The evacuations bring the total number of people given safe passage out since Friday to more than 1,400.

They came hours after 190 food parcels and 4,700 kilogrammes (10,340 pounds) of flour were taken into the besieged rebel enclave, the Syrian Red Crescent's head of operations Khaled Erksoussi said.

"There are children there, and this is very heartbreaking, that this is the first time they see a banana," Erksoussi told AFP.

Red Crescent staff backed by UN agencies began evacuating some of the estimated 3,000 civilians trapped in besieged areas on Friday under a UN-brokered humanitarian truce between the government and the rebels.

Concern has grown, however, over the fate of some 336 male evacuees aged between 15 and 55, who UN officials say were detained for questioning by the security services as they left Homs.

According to Barazi, 111 of them have since been released.

Activists inside Homs said some men leaving had been prevented from heading to the destinations of their choice, and had been stripped of their standard issue identity cards.

The evacuations have also been marred by violence in violation of the promised truce, with aid convoys coming under fire and 14 people killed in shelling.

'Chance won't come again'

The operation has been welcomed internationally, and is providing desperately needed relief for civilians who have described surviving on little more than olives and wild plants.

"We will use any chance we get to get in and deliver aid and help people to leave, because we believe this chance won't come again," Erksoussi said.

But Barazi said that with the relief operation due to end Wednesday, a meeting was to take place to discuss the possibility of prolonging the truce in Homs and continuing aid.

In Geneva, the opposition National Coalition laid out a transition plan, including chasing out foreign fighters and a path to elections. But the government refused to discuss it, saying the first item on the agenda was the battle against rebel "terrorism".

Deputy Foreign Minister Faisal Muqdad insisted the political question was meant to come much later, and that switching issues around was a "recipe for disaster and failure".

Muqdad said the priority was "terrorism" -- the regime's term for a revolt it says is fuelled by foreign jihadists and Gulf money.

The opposition counters that Free Syrian Army rebels are themselves fighting the jihadists as well as Assad's force.

' A brutal, fascist regime'


Monzer Aqbiq, a senior adviser to Syrian opposition leader Ahmad Jarba, blasted the regime for failing to even respond to the proposal laid out at Wednesday's session.

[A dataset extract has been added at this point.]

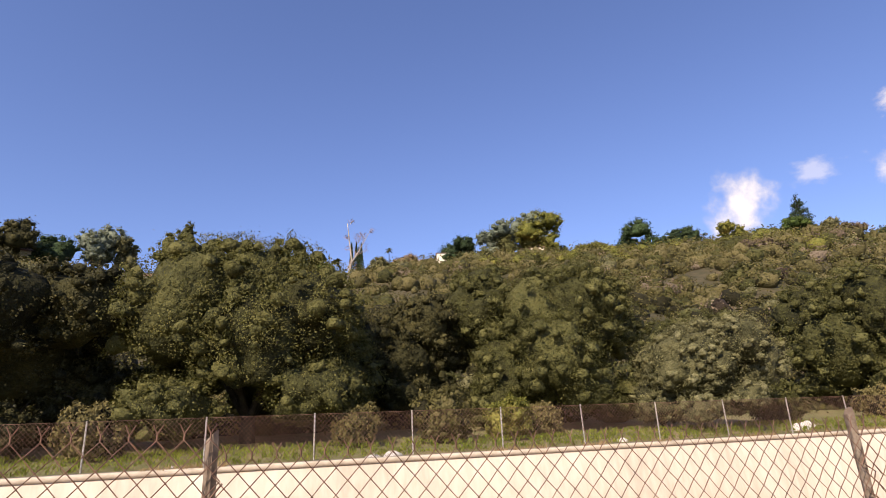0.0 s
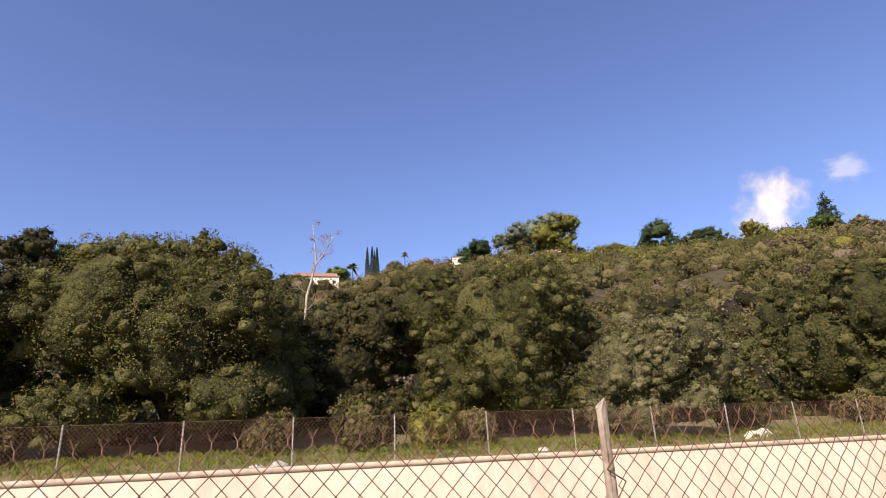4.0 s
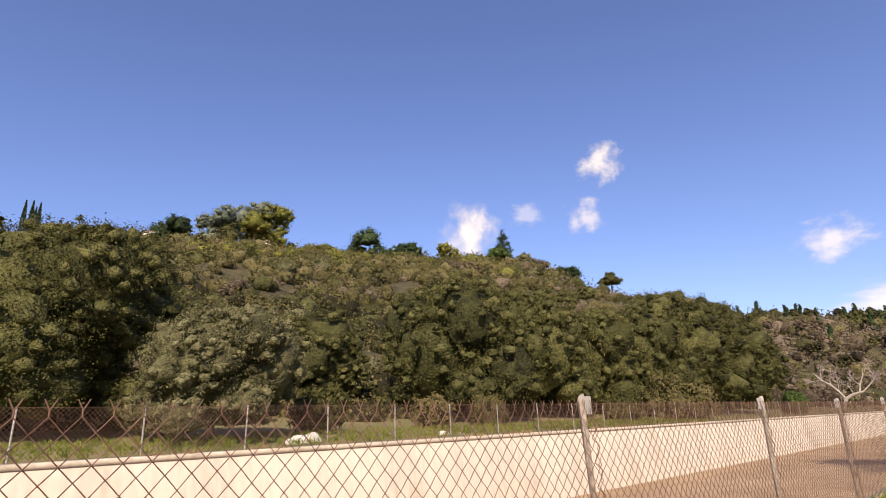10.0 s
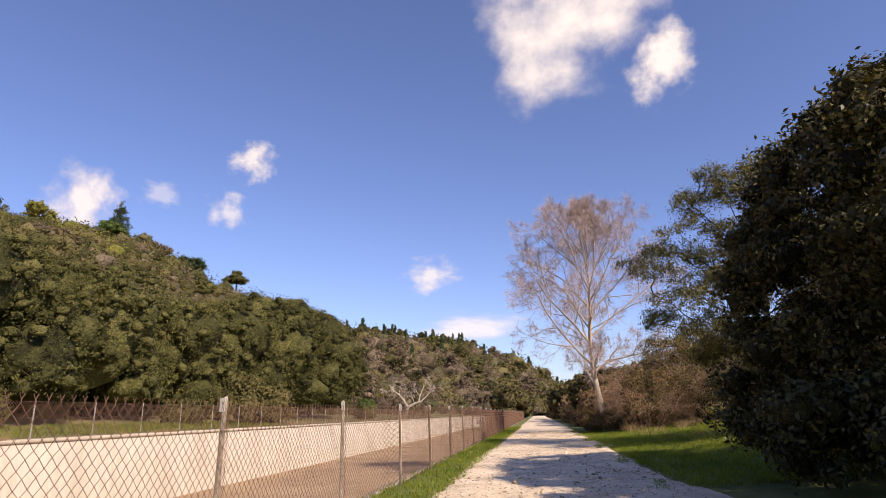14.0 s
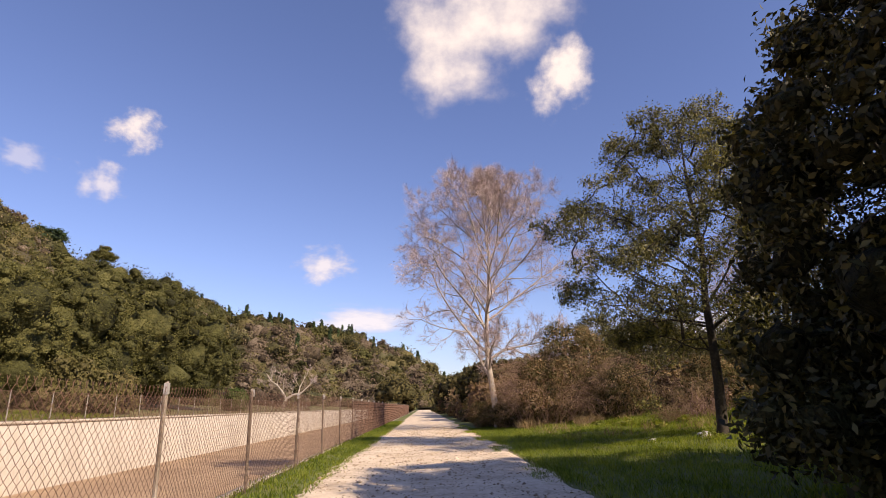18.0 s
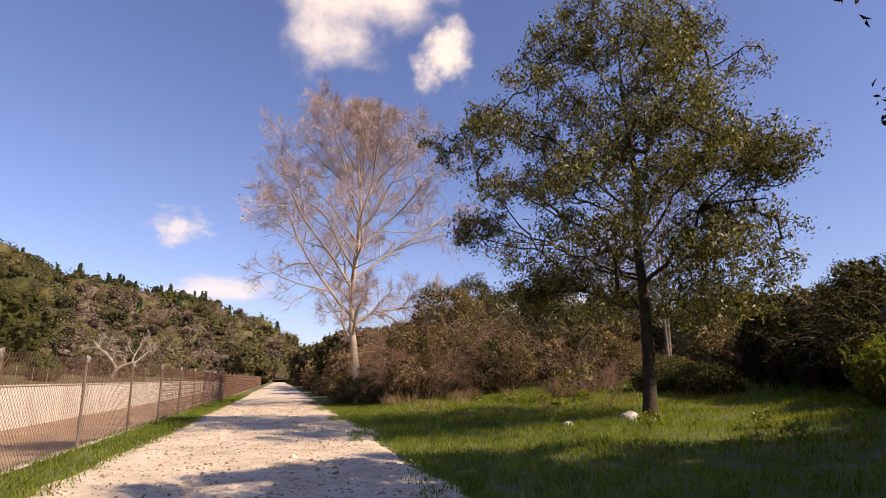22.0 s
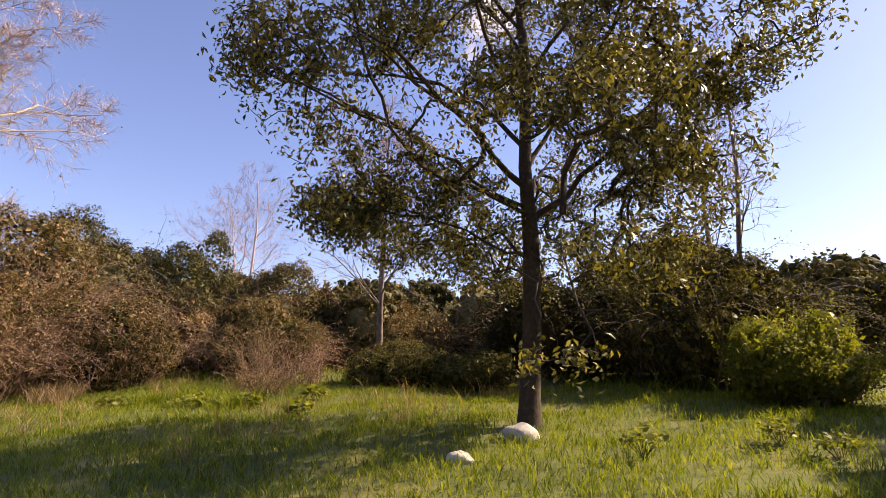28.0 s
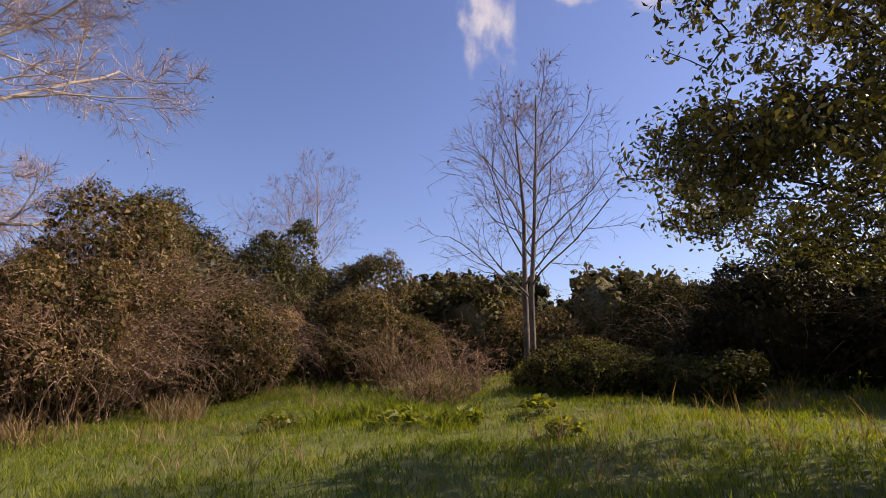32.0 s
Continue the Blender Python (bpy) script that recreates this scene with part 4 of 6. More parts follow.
def meadow_oak(name, label, x, y, seed, lobes, limbs, trunk, n, per, size, spread, material, inside=0.35, dense=False):
    """An oak by the path: limbs drawn out to its crown, leaves clustered at the twig ends."""
    rng = np.random.default_rng(seed)
    root = thing(name, label, "oak tree", at=Matrix.Translation((x, y, float(field_z(x, y)) - 0.05)))
    pole = [t[0] for t in trunk] + [trunk[-1][1]]
    piece("trunk", stem_mesh("trunk", pole, [t[2] for t in trunk] + [trunk[-1][3]], M_BARK, 12, 0.04, seed), root)
    segs = [(*a, *b, ra, rb) for a, b, ra, rb in trunk][1:]
    for z, end, r in limbs:
        limb = bough(rng, along(pole, z), end, r * 0.72, 0.008)
        fork = np.array(limb[4][3:6])
        side = np.array(end) - fork + rng.normal(size=3) * 0.4
        limb += bough(rng, fork, fork + side, r * 0.5, 0.01, 6)
        tagged(piece("limb", tubes("limb", limb, M_BARK, 7), root), kind="stuff")
        segs += limb
    pts = clumps(rng, lobes, n, per, spread, inside, -1.0)
    tw = reach(rng, segs, pts[:, :3].reshape(n, per, 3).mean(1), 0.03)
    tagged(piece("twig", tubes("twig", tw, M_BARK, 3), root), kind="stuff")
    piece("crown", leaves("crown", pts, size, rng, material, 0.42, 0.1), root)
    if dense:
        domes = heap(rng, lobes, 700, 0.2, 0.42)
        piece("outer_crown", leaves("outer_crown", outside(clumps(rng, domes, 17000, 8, 0.08, 0.8, -1.0), lobes, 0.82), size, rng, material, 0.5), root)
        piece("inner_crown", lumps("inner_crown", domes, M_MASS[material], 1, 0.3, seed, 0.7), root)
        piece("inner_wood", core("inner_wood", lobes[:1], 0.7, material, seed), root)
    return root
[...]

"The root of this problem is the existence of a totalitarian, brutal, fascist regime, a corrupt one, that the Syrian people don't want any more. This is what will save lives: the transition," Aqbiq told AFP.

The opposition made no mention in its plan of President Bashar al-Assad, who it says should quit right away -- but whose political future is not up for discussion, according to the government.

"We consider that it goes without saying that Assad and his acolytes are not part of the TGB (transitional governing body)," Aqbiq said.

The co-sponsors of the talks, Russia and the United States, are to meet Thursday with UN-Arab League mediator Lakhdar Brahimi.

But the rival delegations said they had no new meetings scheduled during the day.

Russia proposed to its Western partners at the United Nations Security Council a counteroffer late Wednesday to bring aid to desperate Syrian civilians, diplomats said without providing details.

Russia has so far refused to back a Security Council resolution that would allow the delivery of food, shelter, medical aid and water to Homs and other cities where thousands of civilians are trapped by fighting.